South Carolina is one of five Southern states where Democratic retirements give Republicans the edge. The retirement of Democratic Sen. Ernest "Fritz" Hollings has the GOP jumping at the chance to take over the seat in the increasingly GOP-leaning state.
Rep. Jim DeMint, a three-term Republican congressman, will take Democratic state Education Superintendent Inez Tenenbaum this fall.
DeMint advanced from a runoff victory over former Gov. David Beasley, who had hoped for a political comeback. Beasley had been bounced from the governor's office in 1998 after angering voters by calling for lowering the Confederate flag from atop the Statehouse and trying to ban video poker.
Tenenbaum faced no major primary opposition as she advanced to the November election.

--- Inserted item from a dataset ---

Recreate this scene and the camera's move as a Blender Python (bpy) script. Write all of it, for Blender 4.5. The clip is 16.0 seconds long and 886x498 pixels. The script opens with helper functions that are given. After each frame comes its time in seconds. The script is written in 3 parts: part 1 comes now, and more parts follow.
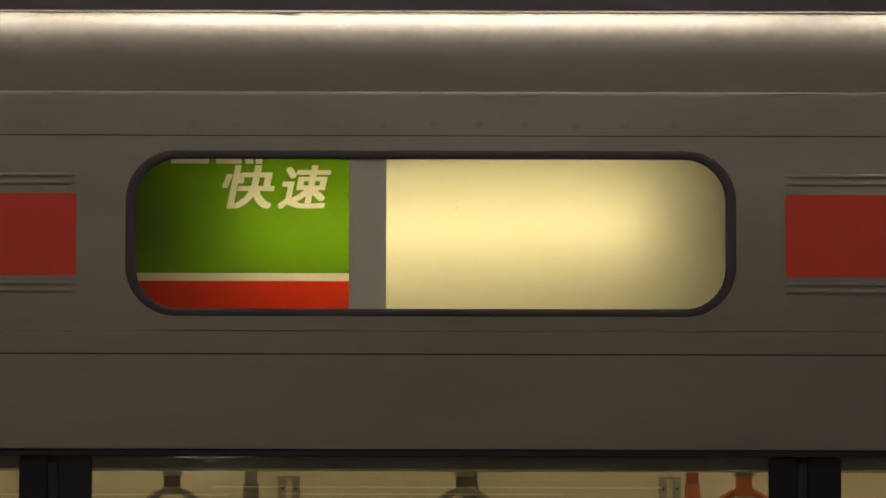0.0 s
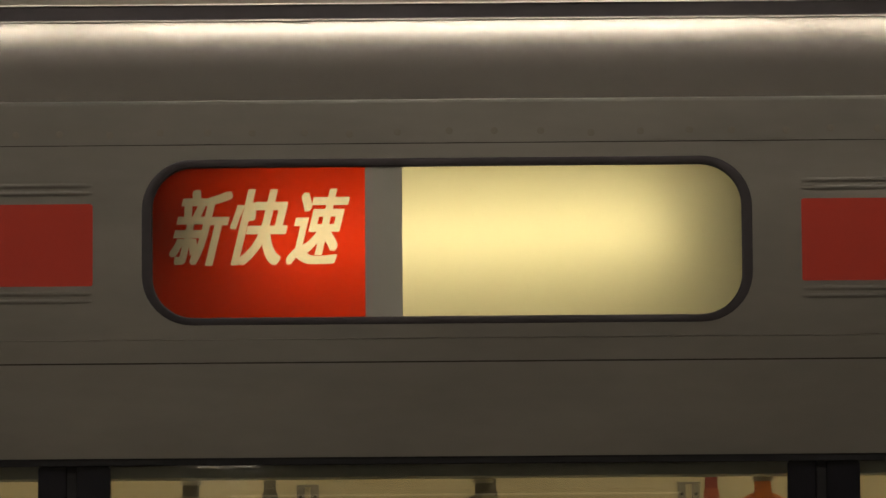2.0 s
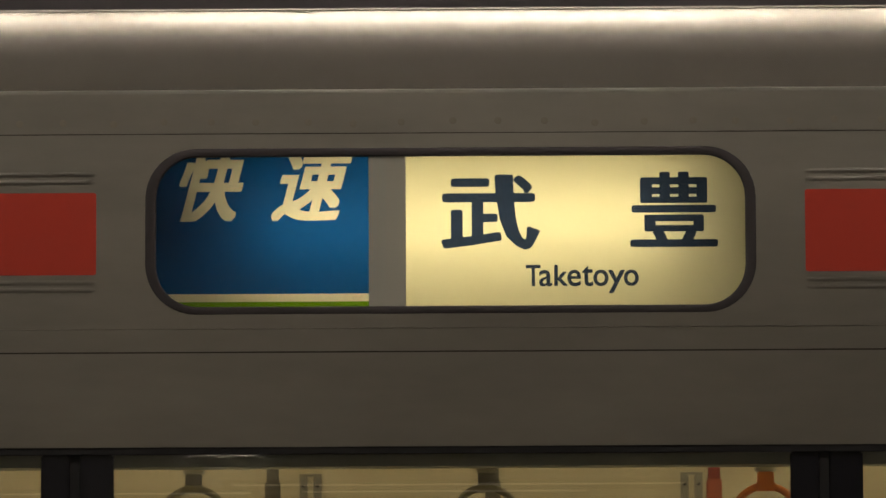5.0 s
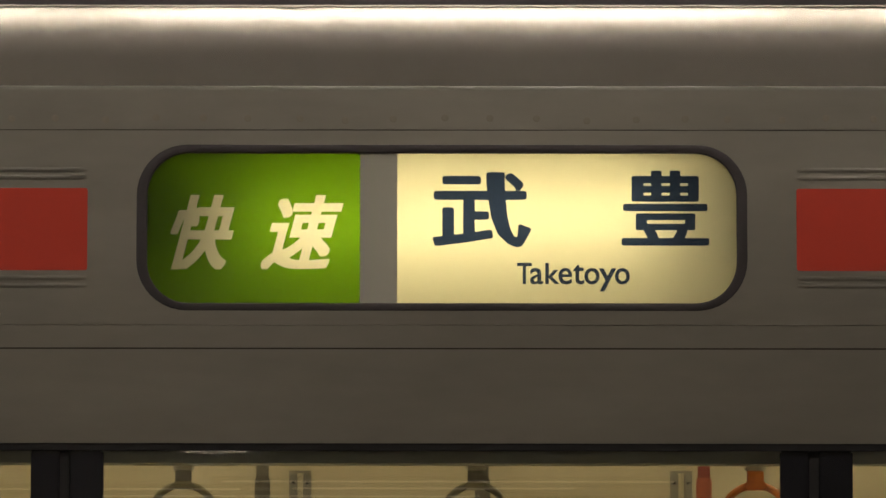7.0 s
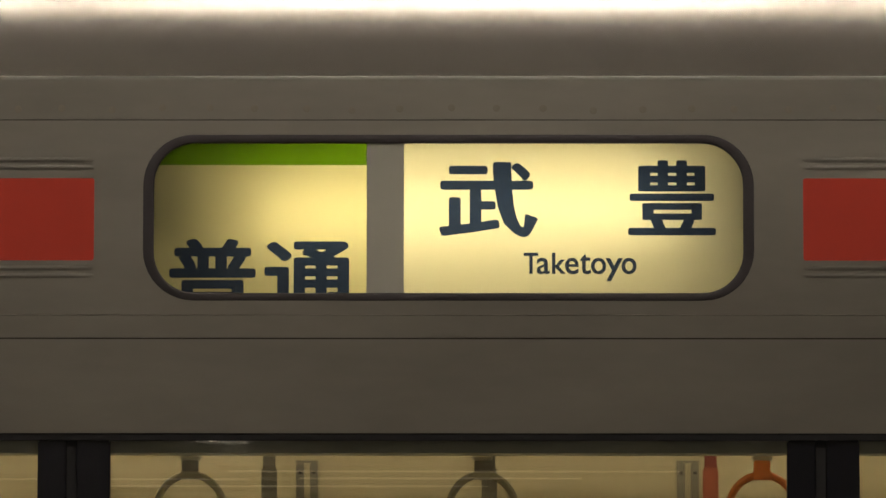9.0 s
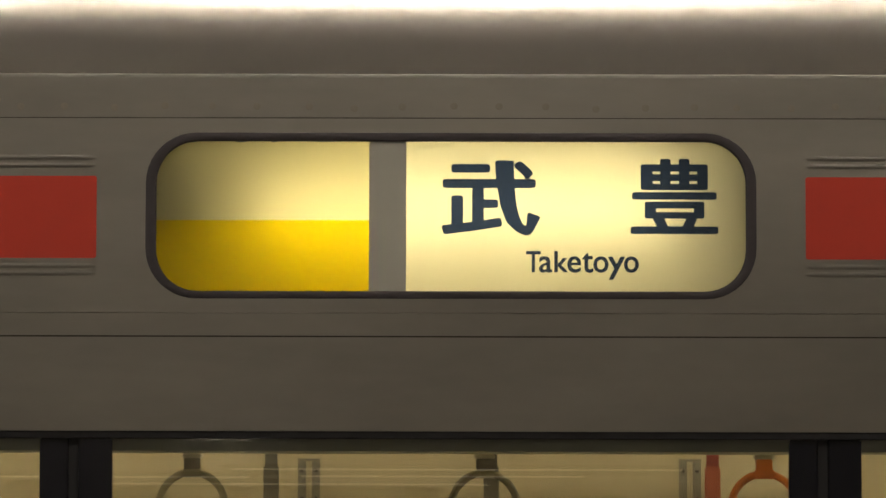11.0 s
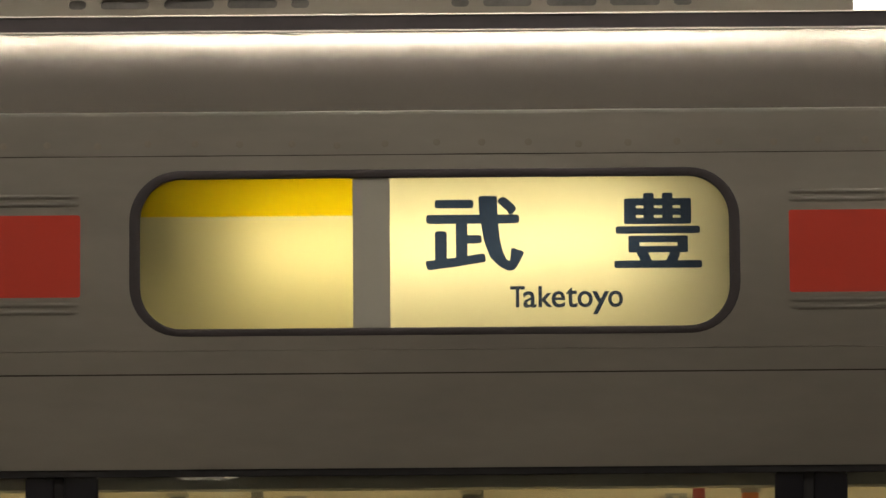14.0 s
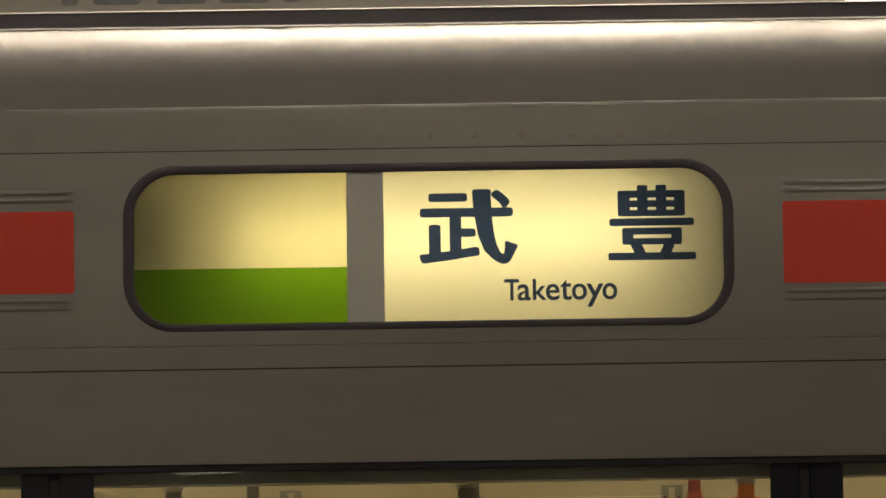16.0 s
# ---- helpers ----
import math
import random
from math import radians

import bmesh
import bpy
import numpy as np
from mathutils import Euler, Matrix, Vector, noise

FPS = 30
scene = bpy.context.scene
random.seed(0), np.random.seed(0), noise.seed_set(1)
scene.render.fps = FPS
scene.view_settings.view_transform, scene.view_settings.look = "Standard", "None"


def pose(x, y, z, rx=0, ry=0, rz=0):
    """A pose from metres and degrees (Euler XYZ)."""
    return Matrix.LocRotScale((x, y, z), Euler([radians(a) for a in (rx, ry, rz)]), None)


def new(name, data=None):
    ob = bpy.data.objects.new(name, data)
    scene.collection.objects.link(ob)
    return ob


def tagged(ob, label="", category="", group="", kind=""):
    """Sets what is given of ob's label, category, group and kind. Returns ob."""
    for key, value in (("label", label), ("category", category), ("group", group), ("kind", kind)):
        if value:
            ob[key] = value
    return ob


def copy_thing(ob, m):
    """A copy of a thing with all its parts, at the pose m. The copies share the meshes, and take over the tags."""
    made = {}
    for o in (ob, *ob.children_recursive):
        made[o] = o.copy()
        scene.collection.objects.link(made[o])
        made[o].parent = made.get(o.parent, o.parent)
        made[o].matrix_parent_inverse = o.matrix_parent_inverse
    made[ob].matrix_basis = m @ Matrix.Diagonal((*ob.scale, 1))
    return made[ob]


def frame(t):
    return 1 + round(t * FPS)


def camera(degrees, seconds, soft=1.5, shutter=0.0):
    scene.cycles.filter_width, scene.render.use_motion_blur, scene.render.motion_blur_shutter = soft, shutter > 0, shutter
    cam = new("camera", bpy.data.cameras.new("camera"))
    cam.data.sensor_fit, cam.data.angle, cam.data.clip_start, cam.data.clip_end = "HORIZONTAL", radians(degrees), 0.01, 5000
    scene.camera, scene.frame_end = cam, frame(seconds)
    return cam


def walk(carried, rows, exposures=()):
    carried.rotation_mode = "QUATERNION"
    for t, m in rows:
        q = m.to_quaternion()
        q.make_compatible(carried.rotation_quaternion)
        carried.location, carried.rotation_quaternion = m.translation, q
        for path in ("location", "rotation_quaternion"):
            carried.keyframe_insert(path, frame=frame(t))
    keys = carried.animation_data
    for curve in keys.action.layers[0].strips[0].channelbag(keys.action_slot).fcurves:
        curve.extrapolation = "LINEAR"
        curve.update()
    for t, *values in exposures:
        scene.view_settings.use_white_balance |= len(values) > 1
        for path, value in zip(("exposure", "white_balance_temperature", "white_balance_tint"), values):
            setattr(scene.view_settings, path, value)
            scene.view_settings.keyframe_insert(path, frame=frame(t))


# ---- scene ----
# Roll-blind destination sign on the side of a stainless-steel railway carriage at night.
# x runs along the train, y into it (its outer skin is y = 0), z is up from the rails.
EYE = (0.025, -6.000, 2.741)


def aim(yaw, pitch, roll):
    """Camera pose at EYE, degrees to the right, up, and leaning left."""
    return pose(*EYE, 90 + pitch, 0, -yaw) @ pose(0, 0, 0, 0, 0, roll)


cam = camera(13.727, 16.0, 1.5)
walk(cam, [
    (0.0, aim(-0.048, 4.606, 0.142)),
    (0.5, aim(-0.107, 4.682, -0.136)),
    (1.0, aim(-0.164, 4.718, -0.106)),
    (1.5, aim(-0.263, 4.777, -0.193)),
    (2.0, aim(-0.302, 4.717, -0.438)),
    (2.5, aim(-0.334, 4.697, -0.453)),
    (3.0, aim(-0.299, 4.684, -0.184)),
    (3.5, aim(-0.233, 4.635, -0.073)),
    (4.0, aim(-0.285, 4.606, -0.371)),
    (6.5, aim(-0.381, 4.517, -0.011)),
    (7.0, aim(-0.220, 4.517, 0.075)),
    (7.5, aim(-0.109, 4.484, 0.237)),
    (8.0, aim(-0.152, 4.398, 0.061)),
    (8.5, aim(-0.293, 4.386, 0.016)),
    (9.0, aim(-0.323, 4.360, 0.042)),
    (9.5, aim(-0.311, 4.314, 0.217)),
    (12.0, aim(-0.538, 4.399, -0.105)),
    (12.5, aim(-0.597, 4.706, -0.398)),
    (13.0, aim(-0.443, 4.790, -0.441)),
    (13.5, aim(-0.321, 4.873, -0.507)),
    (14.0, aim(-0.107, 4.892, -0.438)),
    (14.5, aim(0.046, 4.945, -0.190)),
    (15.0, aim(-0.051, 4.934, -0.714)),
    (15.5, aim(-0.072, 4.889, -0.971)),
    (16.0, aim(-0.014, 4.790, -0.828)),
], exposures=[(0.0, -0.06), (4.0, -0.04), (7.0, 0.25), (9.5, 0.3), (12.5, 0.5), (14.5, 0.33), (16.0, 0.2)])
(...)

Former three-term Rep. Bob Inglis, a Republican, will run again for his old seat, which is being vacated by DeMint. He'll take on Democrat Brandon Brown in November.
Longtime Sen. Strom Thurmond died in June 2003 at the age of 100. The Republican had been the oldest and longest-serving senator when he retired in January 2003 at the end of his term. In December 2003, shortly after his death, Essie Mae Washington-Williams, came forward saying she was Strom's bi-racial daughter. The 78-year-old retired schoolteacher had long been rumored to be the daughter of the one-time segregationist. She said Thurmond fathered her when he was a 22-year-old living in his parents' home, where her mother, then 16, had been working as a maid.
In the 2002 elections, Rep. Lindsey Graham was elected to succeed Thurmond. Graham defeated Democrat Alex Sanders, the former president of The College of Charleston.
Republican former Rep. Mark Sanford, who promised to improve the economy, ousted one-term Democratic Governor Jim Hodges to become the state's newest governor.
In the House races, Republican Gresham Barrett won Graham's seat.